(Saturday, June 9)
“Zhamanak Yerevan” writes that the amiable approach to the Armenian elections and general tolerance towards the Kocharian regime are only due to expectations of a Karabakh conflict settlement. “But if the international community feels that the whole protracted negotiating process is aimed only at fooling them and that there is no genuine willingness to reach an agreement, this tolerance will quickly disappear and the regime will sing its swan song,” the paper warns.
“Hayk” describes the situation of the Republican Party of Armenia (HHK) after the elections, arguing that “it has finally become [Prime Minister] Serzh Sarkisian’s personal property.” “Old Republican Party members have been pushed to the background… But the most interesting is whom they picked for the head of the HHK parliamentary faction – the Tashir department store owner Karen Karapetian, who is doing his business under Serzh Sarkisian’s patronage, and as long as Serzh Sarkisian has ambitions to become president, Karapetian will consider himself to be one of Serzh’s closest and most loyal deputies in parliament.”

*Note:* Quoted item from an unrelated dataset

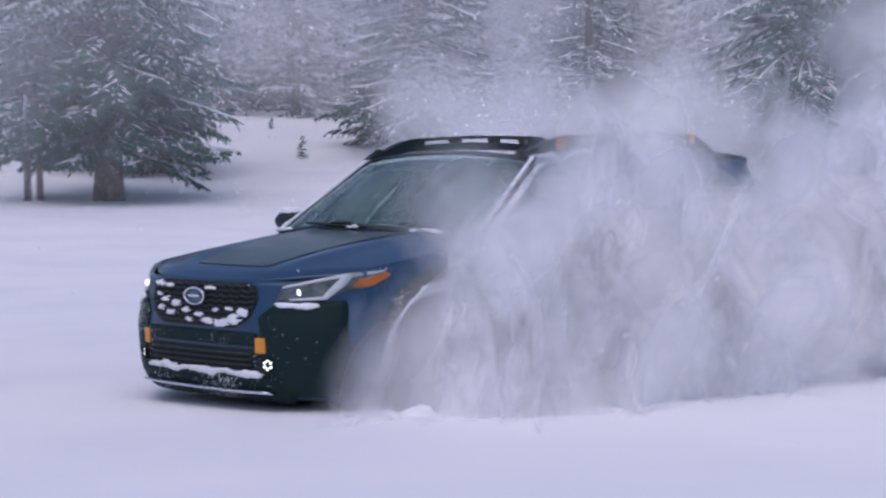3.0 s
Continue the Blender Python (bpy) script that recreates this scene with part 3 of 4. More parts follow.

“Chorrord Ishkhanutyun” gets the impression that President Robert Kocharian wants his colleague Serzh Sarkisian to experience as many difficulties as possible before he succeeds him as president. “That Kocharian has this attitude towards Sarkisian is a fact, but it is yet unclear how this attitude will be displayed in the coming months.” The paper predicts that Sarkisian’s attempt at presidency will be hampered not only by the opposition, but also by Kocharian himself, as well as the pro-establishment Prosperous Armenia and Dashnaktsutyun parties that “couldn’t digest Serzh and his HHK during last month’s elections.”
“168 Zham” fears that more “disagreeable” TV stations may lose their broadcasting licenses as the government will press with its plans for TV digitalization. “Only four television stations are expected to get state funding for digitalizing their systems in the near future. For the rest, digitalization will be a compulsory measure, but they won’t get any state funding for the purpose. Their inability to effect the change will result in their losing their licenses.”
“Azg” highlights the recent rise in food prices, in particular for such products as flour and pasta. It says the prices began to grow immediately after the elections and “plain yogurt in a half-liter plastic bottle that could be bought for 180 drams (about $0.5) before the elections was 220 drams after.” In this connection, the daily queries: “If it is difficult even for people with jobs to adjust themselves to these growing prices, how can people surviving on meager pensions allow themselves to get food from this table of ‘unprecedented economic growth’?”